WHAT NEEDS TO BE DONE:
Pick out all lines in the listing holding the string "target" and copy them.

RAW DATA:

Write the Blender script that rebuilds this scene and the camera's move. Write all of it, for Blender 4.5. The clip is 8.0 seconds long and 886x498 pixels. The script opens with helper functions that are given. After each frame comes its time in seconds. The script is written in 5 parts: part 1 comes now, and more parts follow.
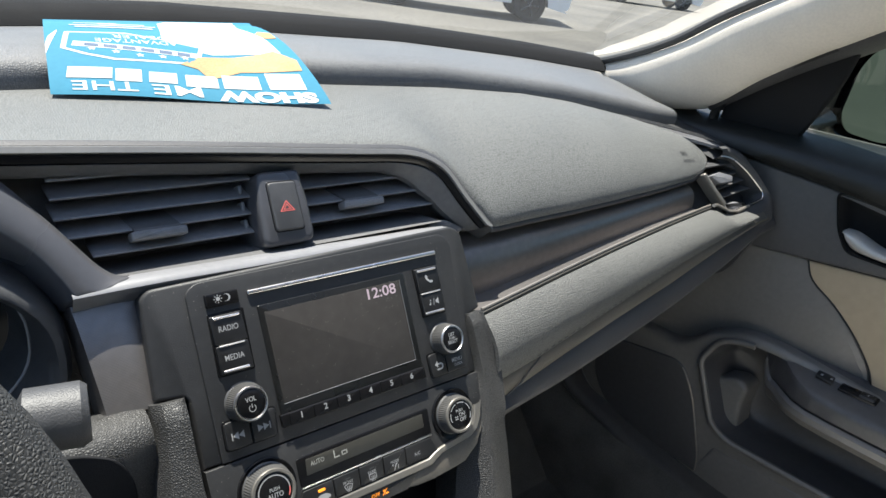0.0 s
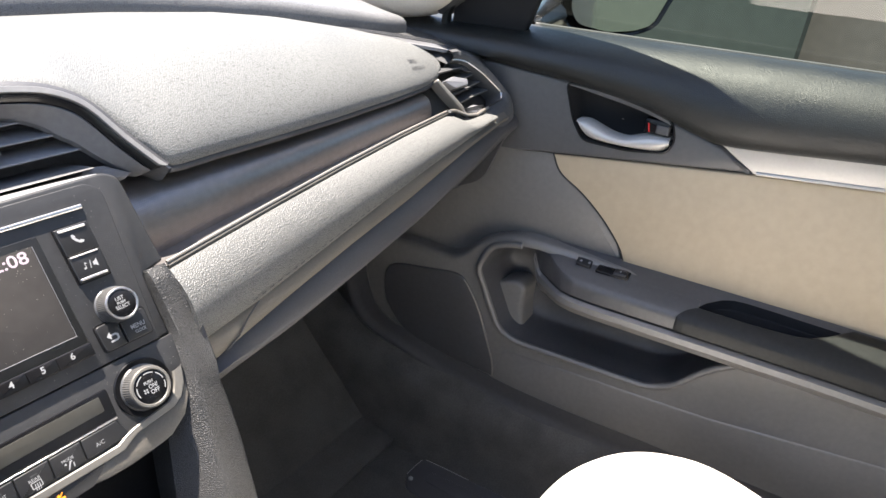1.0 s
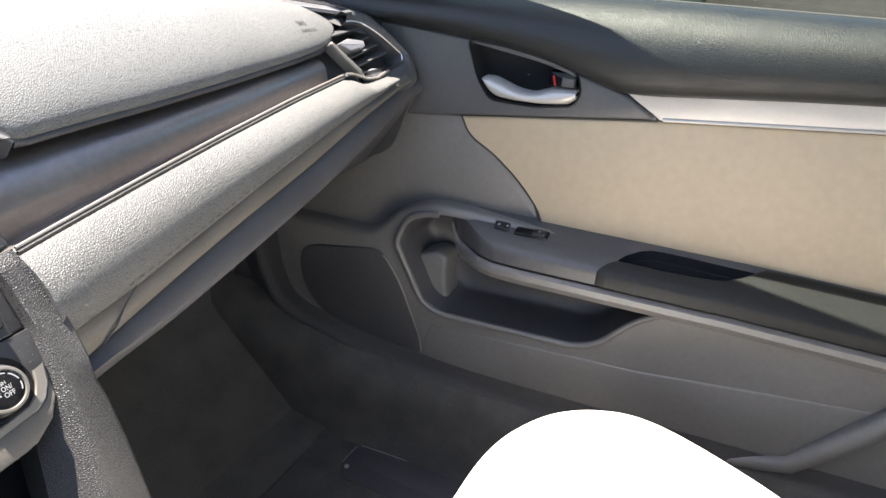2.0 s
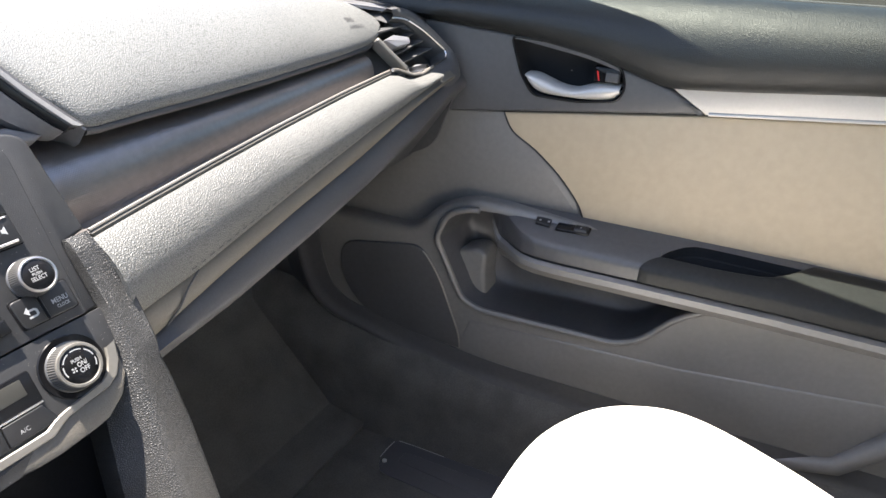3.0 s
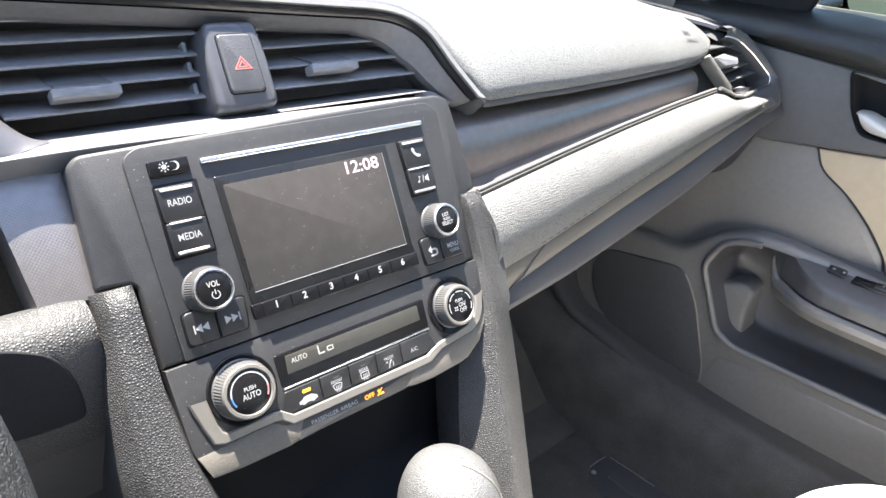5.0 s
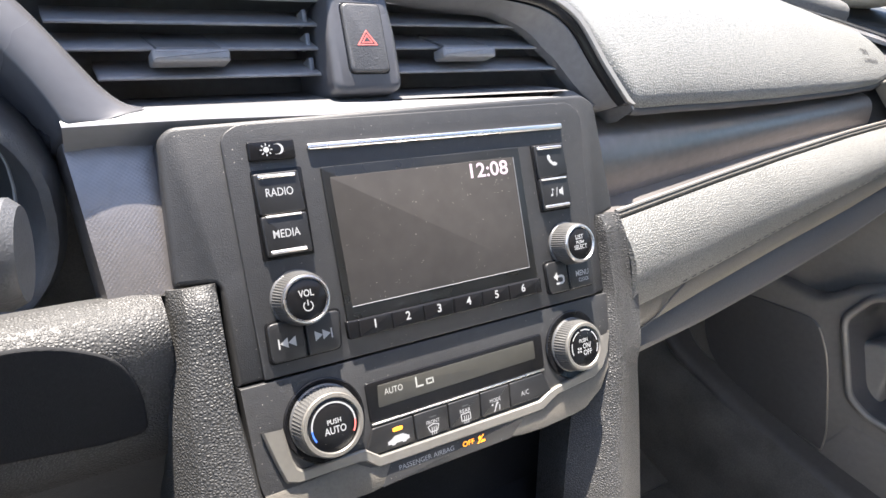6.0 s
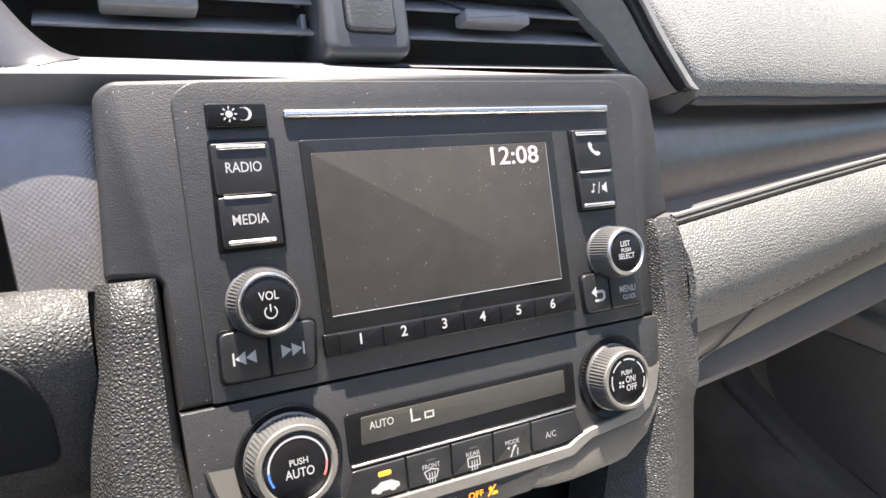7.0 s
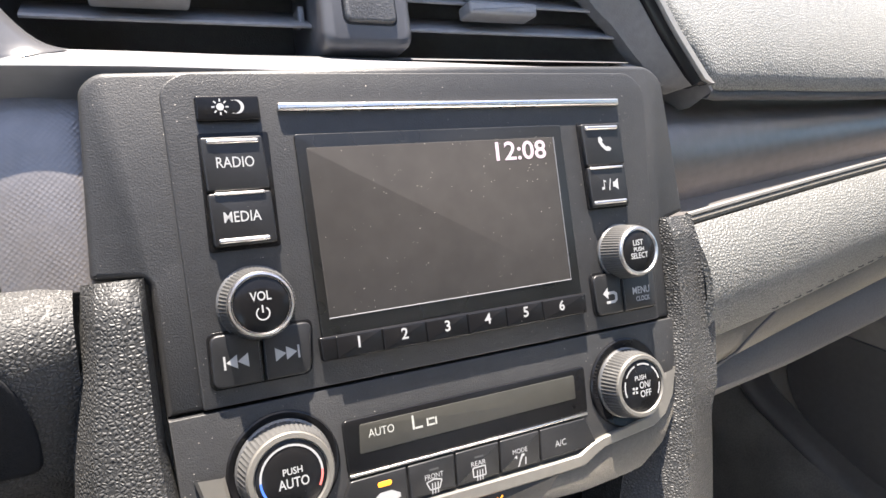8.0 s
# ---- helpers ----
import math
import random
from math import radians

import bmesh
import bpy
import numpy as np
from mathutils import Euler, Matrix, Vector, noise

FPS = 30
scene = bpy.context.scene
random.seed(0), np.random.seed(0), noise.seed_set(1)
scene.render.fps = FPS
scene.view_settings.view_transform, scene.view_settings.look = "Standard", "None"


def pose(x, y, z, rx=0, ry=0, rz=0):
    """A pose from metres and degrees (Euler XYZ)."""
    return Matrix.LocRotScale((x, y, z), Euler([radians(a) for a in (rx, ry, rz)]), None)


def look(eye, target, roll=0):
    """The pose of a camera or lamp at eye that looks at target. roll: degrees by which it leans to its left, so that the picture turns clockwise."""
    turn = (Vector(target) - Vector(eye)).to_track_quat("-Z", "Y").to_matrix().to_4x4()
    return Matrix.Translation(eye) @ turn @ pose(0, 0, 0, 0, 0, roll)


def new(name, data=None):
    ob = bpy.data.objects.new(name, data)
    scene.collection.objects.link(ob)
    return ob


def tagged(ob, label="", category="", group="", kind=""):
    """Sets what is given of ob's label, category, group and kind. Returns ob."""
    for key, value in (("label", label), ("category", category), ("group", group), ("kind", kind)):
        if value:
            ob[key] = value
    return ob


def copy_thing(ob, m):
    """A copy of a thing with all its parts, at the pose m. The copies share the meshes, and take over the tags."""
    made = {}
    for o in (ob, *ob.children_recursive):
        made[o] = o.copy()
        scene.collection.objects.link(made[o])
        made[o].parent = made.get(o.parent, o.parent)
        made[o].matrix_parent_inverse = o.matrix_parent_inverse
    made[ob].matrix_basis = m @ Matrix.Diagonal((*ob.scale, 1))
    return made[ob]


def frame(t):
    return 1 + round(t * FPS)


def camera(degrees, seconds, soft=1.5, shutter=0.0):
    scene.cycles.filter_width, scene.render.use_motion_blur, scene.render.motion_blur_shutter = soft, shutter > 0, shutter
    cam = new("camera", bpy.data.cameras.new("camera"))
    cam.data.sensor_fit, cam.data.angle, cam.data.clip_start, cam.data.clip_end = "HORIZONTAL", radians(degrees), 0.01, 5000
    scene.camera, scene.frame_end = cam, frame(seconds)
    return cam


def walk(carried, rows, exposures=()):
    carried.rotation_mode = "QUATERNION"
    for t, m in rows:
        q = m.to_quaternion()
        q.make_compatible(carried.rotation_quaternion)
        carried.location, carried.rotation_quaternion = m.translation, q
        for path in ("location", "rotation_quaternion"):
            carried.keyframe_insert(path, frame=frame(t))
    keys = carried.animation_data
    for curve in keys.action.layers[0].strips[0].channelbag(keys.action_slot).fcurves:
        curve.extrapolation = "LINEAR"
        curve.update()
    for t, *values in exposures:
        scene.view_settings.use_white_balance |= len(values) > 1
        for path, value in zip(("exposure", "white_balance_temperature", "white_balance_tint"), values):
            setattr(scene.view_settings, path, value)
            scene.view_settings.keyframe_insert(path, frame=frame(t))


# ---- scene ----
cam = camera(68.5, 8.0)
# seconds, eye, turn in degrees
PATH = [
    (0.0, -0.2263, -0.3542, 1.1788, 65.01, -7.46, -37.97),
    (0.5, -0.1629, -0.3732, 1.1696, 63.22, -6.26, -47.82),
    (1.0, -0.1161, -0.4056, 1.1556, 61.80, -4.66, -55.20),
    (1.5, -0.0877, -0.4265, 1.1379, 61.06, -3.10, -60.49),
    (1.7, -0.0825, -0.4224, 1.1309, 61.06, -3.23, -62.50),
    (2.8, -0.0898, -0.4140, 1.1118, 61.42, -2.47, -62.20),
    (3.0, -0.1022, -0.4070, 1.1128, 61.41, -2.38, -60.30),
    (3.5, -0.1338, -0.3924, 1.1132, 61.32, -3.04, -55.18),
    (4.0, -0.1640, -0.3786, 1.1117, 61.26, -3.54, -50.30),
    (4.5, -0.1883, -0.3612, 1.1077, 61.32, -3.90, -45.16),
    (5.0, -0.2025, -0.3291, 1.1009, 61.02, -5.42, -40.69),
    (5.2, -0.2034, -0.3132, 1.0947, 60.92, -6.04, -38.82),
    (6.3, -0.1671, -0.2580, 1.0619, 60.86, -7.38, -29.14),
    (6.5, -0.1564, -0.2514, 1.0520, 61.26, -7.25, -28.27),
    (7.0, -0.1377, -0.2335, 1.0369, 61.77, -7.35, -26.56),
    (7.5, -0.1306, -0.2263, 1.0301, 62.35, -6.83, -25.62),
    (8.0, -0.1286, -0.2283, 1.0289, 62.35, -6.52, -25.51),
]
walk(cam, [(t, pose(x, y, z, rx, ry, rz)) for t, x, y, z, rx, ry, rz in PATH], [(0.0, 1.35, 6500, 5), (0.5, 1.75, 6600, 7), (1.0, 2.43, 6800, 12), (1.5, 2.55, 6800, 12), (3.0, 2.53, 6700, 11), (3.5, 2.58, 6550, 10), (4.0, 2.72, 6550, 10), (4.5, 2.92, 6600, 10), (5.0, 3.03, 6600, 10), (6.5, 2.55, 6850, 12), (8.0, 2.57, 6950, 12)])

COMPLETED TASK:
def look(eye, target, roll=0):
    """The pose of a camera or lamp at eye that looks at target. roll: degrees by which it leans to its left, so that the picture turns clockwise."""
    turn = (Vector(target) - Vector(eye)).to_track_quat("-Z", "Y").to_matrix().to_4x4()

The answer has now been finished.